Shortly before Christmas, my grandma was not doing very well. She lost her appetite and ended up in the hospital because she was very dehydrated. She hasn’t really wanted to eat ever since she moved from her apartment into the assisted living center. She didn’t want to leave her room at all and socialize with others because they’re not interesting. Her mind was still in tact and she still liked to have political discussions or debates (if she could lure you into it).
It was hard enough moving her out of her home she had been in for decades where most of her memories were – where she raised eight children, including three who passed away. I felt terrible when we had to help her downsize and move into a small apartment. My grandpa has been gone for over twenty years now and with the good health she has been blessed with, I could see her outliving another one of her children. That would be devastating to her.
She is being evaluated for hospice care, but my dad feels she just doesn’t want to try anymore. She has become very weak because she chose not to leave her room except to go to the doctor. I won’t go into detail, but relationships with her have been strained and I can’t help but wonder if she would continue trying if she felt like many loved ones were excited to see her often and came to visit more.
No one is going to urge her to get up or eat anymore and I respect her decision, but I’m also scared that all she’s doing is bringing on a long, miserable end to her life. I went to visit her yesterday and she had a meal replacement shake and a glass of milk next to her bed, so she’s eating a little bit. I have no idea what to expect and I don’t want her to suffer. I don’t want her to be lonely. Yesterday she was watching CNN with no sound and later my dad said it’s because she accidentally muted it and can’t figure out how to turn it back on. Just laying in bed in a dark room at 4pm reading subtitles on CNN. Alone.
Grandma is basically the only grandparent I ever had any kind of relationship with between my maternal grandmother being missing for over 40 years, my grandpa having a stroke that made it impossible to have a conversation, and my other grandpa not being able to carry on a coherent conversation because of the brain damage he suffered from alcohol. He was in a nursing home for years, but still managed to find a way to literally drink himself to death. My grief was more about the relationship we could have had and the fact that he wasn’t leaving a huge void in my life. I watched him have seizures as he was in a coma all week and all I could think about was how he was a stranger to me. That is a tragedy – when one’s death doesn’t cause unbearable grief for someone. I remember my mom coming home and crying, “I didn’t think it would hurt this much.” Considering her childhood with both of her parents’ alcoholism, abandonment, and becoming a foster child, she didn’t expect to miss him terribly. She did like her dad though – just not the person he was when he drank.
As difficult as my grandma can be, I know my family is going to miss her and it’s going to hurt more than they realize. She has many good qualities. Her mother, on the other hand – her memorial service was horrifying, especially to my husband who didn’t know her.
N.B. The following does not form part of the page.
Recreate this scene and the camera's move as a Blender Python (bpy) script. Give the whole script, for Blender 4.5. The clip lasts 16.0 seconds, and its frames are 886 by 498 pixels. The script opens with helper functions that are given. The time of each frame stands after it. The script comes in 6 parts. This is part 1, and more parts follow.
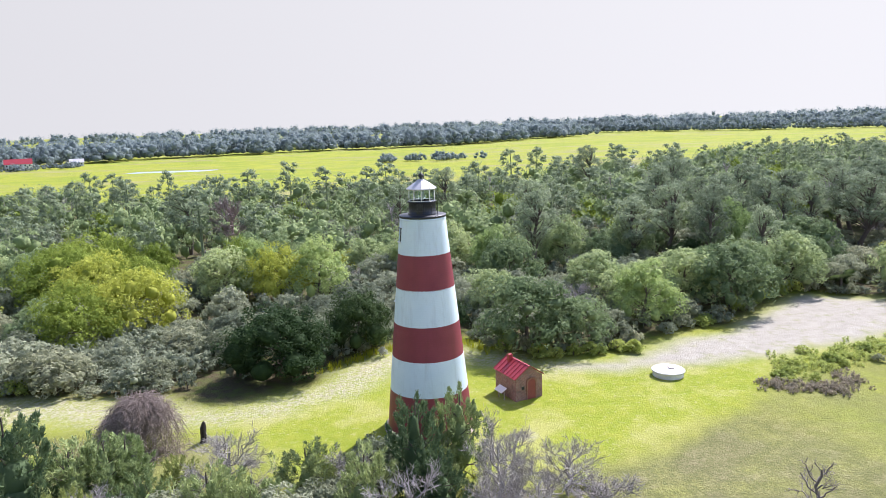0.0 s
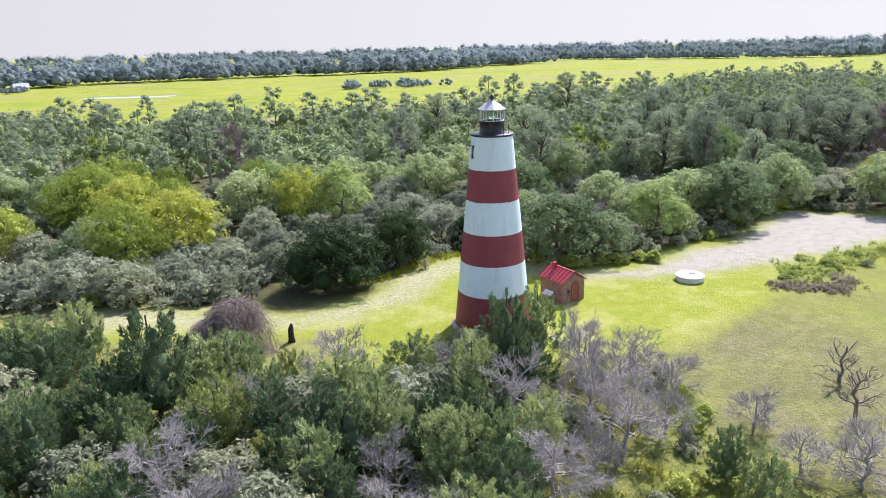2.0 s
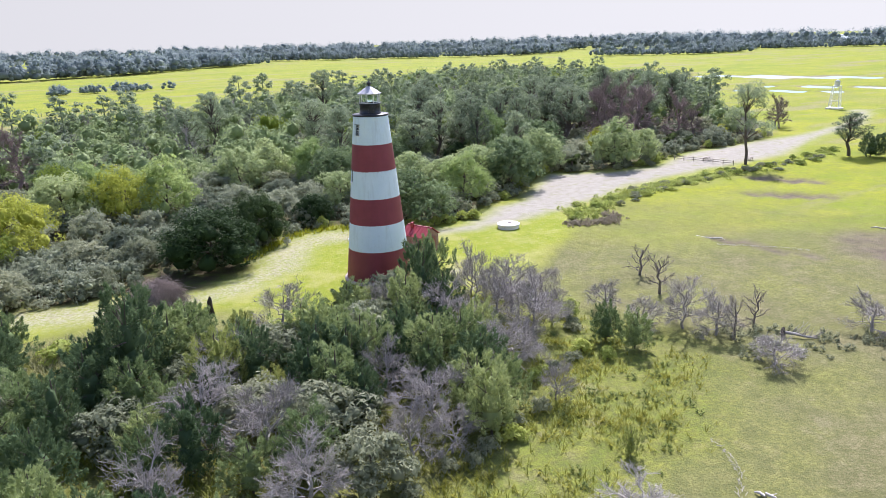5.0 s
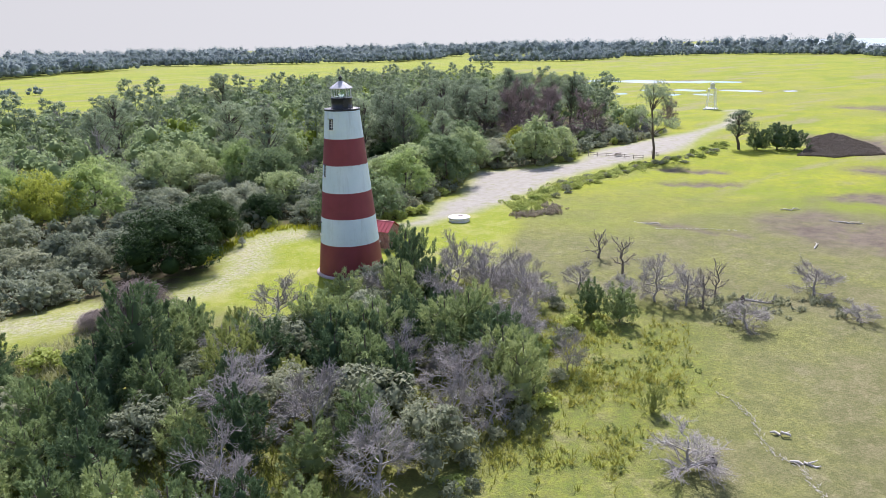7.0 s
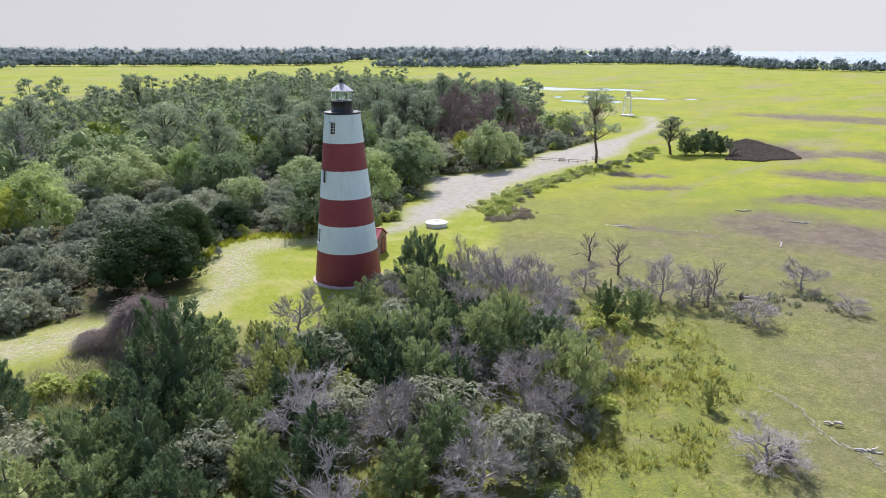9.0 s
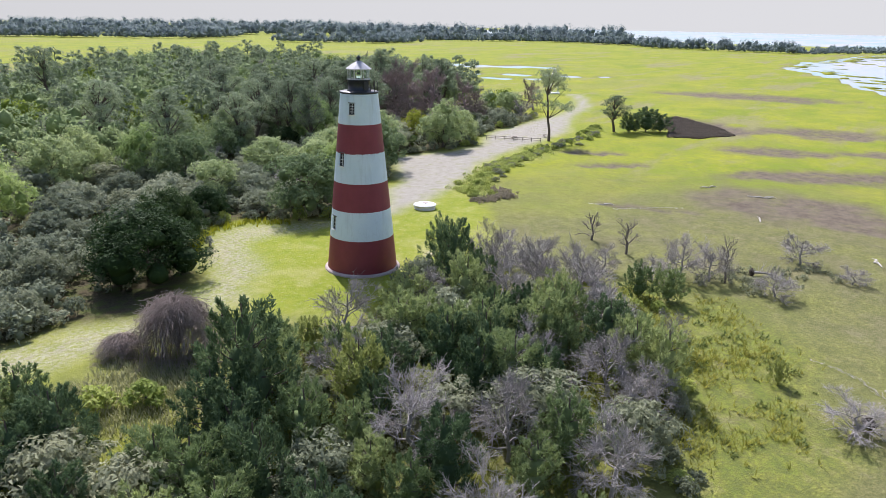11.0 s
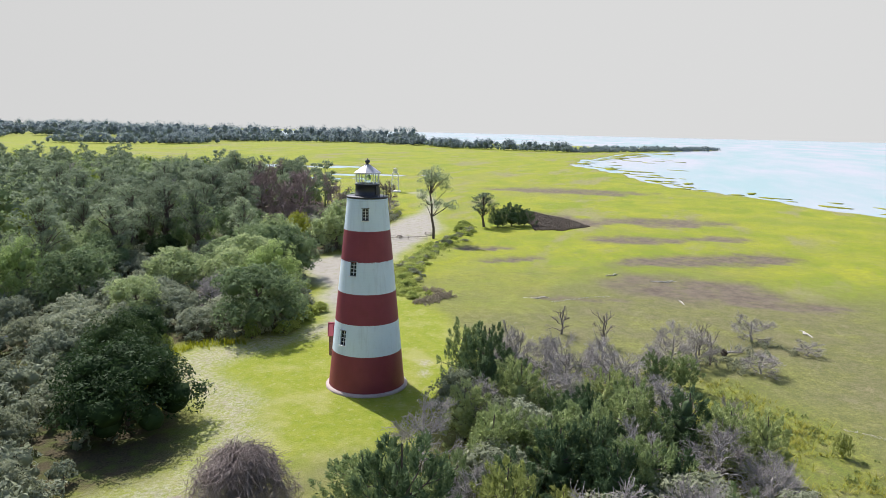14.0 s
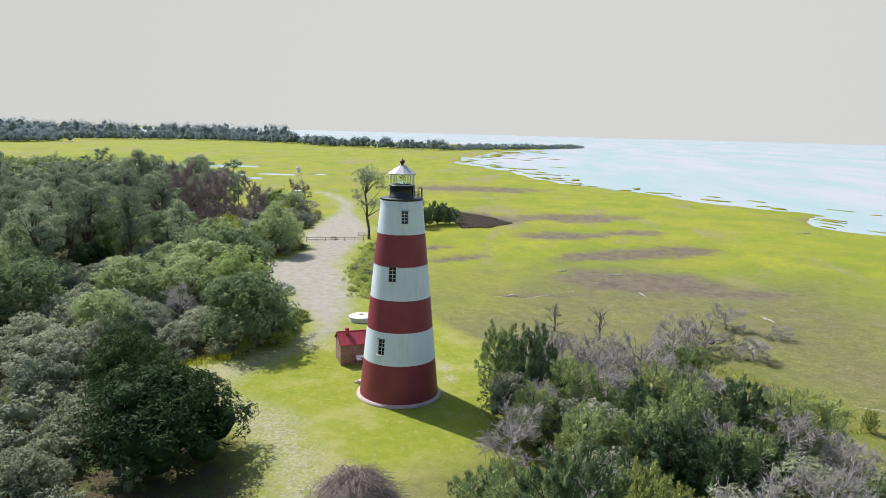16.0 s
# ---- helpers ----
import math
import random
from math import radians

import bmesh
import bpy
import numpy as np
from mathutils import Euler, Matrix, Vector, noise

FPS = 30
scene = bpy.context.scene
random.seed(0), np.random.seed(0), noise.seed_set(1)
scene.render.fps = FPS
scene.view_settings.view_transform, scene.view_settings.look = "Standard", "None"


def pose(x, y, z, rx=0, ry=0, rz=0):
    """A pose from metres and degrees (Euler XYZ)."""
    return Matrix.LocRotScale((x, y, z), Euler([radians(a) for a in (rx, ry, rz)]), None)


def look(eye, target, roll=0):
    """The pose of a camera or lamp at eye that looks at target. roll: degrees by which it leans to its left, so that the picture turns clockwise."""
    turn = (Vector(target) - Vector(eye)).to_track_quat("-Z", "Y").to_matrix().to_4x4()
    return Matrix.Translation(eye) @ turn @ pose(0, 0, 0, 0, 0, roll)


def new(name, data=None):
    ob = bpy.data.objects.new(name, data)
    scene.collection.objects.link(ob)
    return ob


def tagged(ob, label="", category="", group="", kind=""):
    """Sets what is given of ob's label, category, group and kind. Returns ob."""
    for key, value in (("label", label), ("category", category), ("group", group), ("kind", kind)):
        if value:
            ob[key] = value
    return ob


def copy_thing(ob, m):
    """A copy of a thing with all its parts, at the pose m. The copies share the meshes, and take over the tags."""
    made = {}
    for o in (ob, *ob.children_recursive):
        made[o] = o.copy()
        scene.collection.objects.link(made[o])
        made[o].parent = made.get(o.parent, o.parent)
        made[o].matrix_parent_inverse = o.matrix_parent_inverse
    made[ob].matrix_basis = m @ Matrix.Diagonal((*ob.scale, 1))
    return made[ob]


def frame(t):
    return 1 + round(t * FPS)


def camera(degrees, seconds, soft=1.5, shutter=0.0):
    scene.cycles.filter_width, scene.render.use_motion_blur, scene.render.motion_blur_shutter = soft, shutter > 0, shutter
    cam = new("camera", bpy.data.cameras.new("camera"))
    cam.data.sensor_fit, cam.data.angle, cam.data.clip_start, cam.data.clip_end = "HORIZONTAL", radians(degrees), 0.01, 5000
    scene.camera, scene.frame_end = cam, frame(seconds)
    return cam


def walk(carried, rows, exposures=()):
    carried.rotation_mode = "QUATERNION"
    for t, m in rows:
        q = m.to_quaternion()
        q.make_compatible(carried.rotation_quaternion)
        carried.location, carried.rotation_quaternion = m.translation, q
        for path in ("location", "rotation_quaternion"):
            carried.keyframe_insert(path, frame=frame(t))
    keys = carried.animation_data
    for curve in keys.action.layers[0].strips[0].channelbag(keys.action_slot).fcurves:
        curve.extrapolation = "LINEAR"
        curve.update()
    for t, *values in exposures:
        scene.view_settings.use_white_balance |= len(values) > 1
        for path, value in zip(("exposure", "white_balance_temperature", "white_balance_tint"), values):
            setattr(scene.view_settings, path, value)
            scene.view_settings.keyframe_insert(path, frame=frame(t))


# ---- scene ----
cam = camera(64.49, 16.0, soft=0.6)
# seconds, place in metres, turn in degrees
ROWS = [
    (0.0, 1.84, -59.41, 26.78, 79.71, 1.97, -0.17),
    (0.5, -0.58, -60.87, 26.96, 77.15, 2.05, -2.70),
    (1.0, -3.21, -62.28, 27.06, 73.82, 1.84, -3.56),
    (1.5, -6.08, -63.81, 27.06, 73.65, 1.60, -3.61),
    (2.0, -9.13, -65.50, 27.01, 73.86, 1.43, -4.14),
    (2.5, -12.34, -67.30, 26.93, 73.88, 1.40, -10.30),
    (3.0, -15.70, -69.11, 26.84, 73.82, 1.45, -15.61),
    (3.5, -19.14, -70.85, 26.80, 73.72, 1.53, -18.70),
    (4.0, -22.61, -72.39, 26.82, 73.61, 1.54, -20.88),
    (4.5, -25.93, -73.58, 26.80, 73.44, 1.62, -24.37),
    (5.0, -29.11, -74.42, 26.79, 73.37, 1.68, -27.35),
    (7.5, -41.48, -68.96, 25.75, 73.69, 1.02, -39.64),
    (8.0, -43.50, -66.83, 25.79, 73.67, 0.80, -41.95),
    (8.5, -45.61, -64.54, 25.77, 73.75, 0.42, -43.74),
    (11.0, -54.61, -50.48, 25.83, 72.19, -0.92, -53.84),
    (11.5, -56.08, -47.11, 25.81, 70.33, -1.16, -55.69),
    (12.0, -57.49, -43.66, 25.75, 70.38, -1.24, -57.18),
    (12.5, -58.82, -40.12, 25.71, 72.44, -1.28, -59.19),
    (13.0, -60.02, -36.52, 25.70, 76.98, -1.42, -61.90),
    (13.5, -61.07, -32.80, 25.65, 80.11, -1.27, -67.28),
    (14.0, -61.97, -29.00, 25.60, 80.30, -1.22, -70.96),
    (14.5, -62.73, -25.07, 25.53, 80.32, -1.22, -73.80),
    (15.0, -63.32, -21.04, 25.47, 80.35, -1.26, -76.44),
    (15.5, -63.71, -16.97, 25.41, 80.39, -1.16, -79.18),
    (16.0, -63.98, -12.89, 25.36, 80.37, -1.44, -81.83),
]
walk(cam, [(t, pose(x, y, z, rx, ry, rz)) for t, x, y, z, rx, ry, rz in ROWS],
     [(0.0, 0.80, 6050, 20), (5.0, 0.68, 6000, 21), (8.0, 0.48, 6050, 20), (11.0, 0.38, 6100, 18), (13.0, 0.36, 6200, 16), (16.0, 0.25, 6350, 12)])

# ---- world, sun, exposure ----
SUN_DIR = Vector((0.585, 0.811, 0.0)).normalized()
SUN_ELEV = radians(47)
world = bpy.data.worlds.new("sky")
scene.world = world
world.use_nodes = True
wn, wl = world.node_tree.nodes, world.node_tree.links
wn.clear()
w_out = wn.new("ShaderNodeOutputWorld")
w_bg = wn.new("ShaderNodeBackground")
w_sky = wn.new("ShaderNodeTexSky")
w_sky.sky_type = "NISHITA"
w_sky.sun_disc = False
w_sky.sun_elevation = SUN_ELEV
w_sky.sun_rotation = math.atan2(SUN_DIR.x, SUN_DIR.y)
w_sky.dust_density = 1.5
w_scale = wn.new("ShaderNodeVectorMath")
w_scale.operation = "SCALE"
w_scale.inputs["Scale"].default_value = 0.145
w_tc = wn.new("ShaderNodeTexCoord")
w_sep = wn.new("ShaderNodeSeparateXYZ")
w_map = wn.new("ShaderNodeMapRange")
w_map.interpolation_type = "SMOOTHSTEP"
w_map.inputs["From Min"].default_value = 0.17
w_map.inputs["From Max"].default_value = 0.45
w_mix = wn.new("ShaderNodeMix")
w_mix.data_type = "RGBA"
w_mix.inputs["A"].default_value = (0.500, 0.502, 0.472, 1)
wl.new(w_tc.outputs["Generated"], w_sep.inputs[0])
wl.new(w_sep.outputs["Z"], w_map.inputs["Value"])
wl.new(w_map.outputs["Result"], w_mix.inputs["Factor"])
wl.new(w_sky.outputs[0], w_scale.inputs[0])
wl.new(w_scale.outputs[0], w_mix.inputs["B"])
# whole sky strengthened toward +x, the sea side, to offset the falling exposure
w_toward_x = wn.new("ShaderNodeMapRange")
for key, v in (("From Min", -1.0), ("From Max", 1.0), ("To Min", 0.80), ("To Max", 1.13)):
    w_toward_x.inputs[key].default_value = v
wl.new(w_sep.outputs["X"], w_toward_x.inputs["Value"])
wl.new(w_toward_x.outputs["Result"], w_bg.inputs["Strength"])
wl.new(w_mix.outputs["Result"], w_bg.inputs["Color"])
wl.new(w_bg.outputs[0], w_out.inputs[0])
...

It was just family because she lived 97 years. Everyone who got up struggled to say something nice about her.
“She was very determined.” (aka stubborn and unbending)
“Her house always smelled like coffee.”
“She always had ice cream.”
I kid you not. Finally her son got up and said, “To be honest, I didn’t really get along with her.” He broke the ice and one after another, relatives got up to tell stories about my great grandma being selfish, narcissistic, always right, etc. My dad’s cousin drove her old car and when it broke down, she snapped at her that she was driving it wrong.
This was one of the most depressing experiences of my life and it made me very nervous thinking that maybe these genes had been passed down to me. I told myself, “If your death doesn’t make your closest relatives feel like they can hardly go on living, then you failed.”
Some people are given a very short time to live. It’s frustrating to see others given over 90 years to make things right, but they don’t. And if they did try, I would hope their loved ones would accept the change they’re offering rather than pushing them away. It’s never too late to change and to try to right your wrongs. Sadly, that rarely happens.
I’m trying to reach out to her more and encourage her other 23 grandchildren to do the same.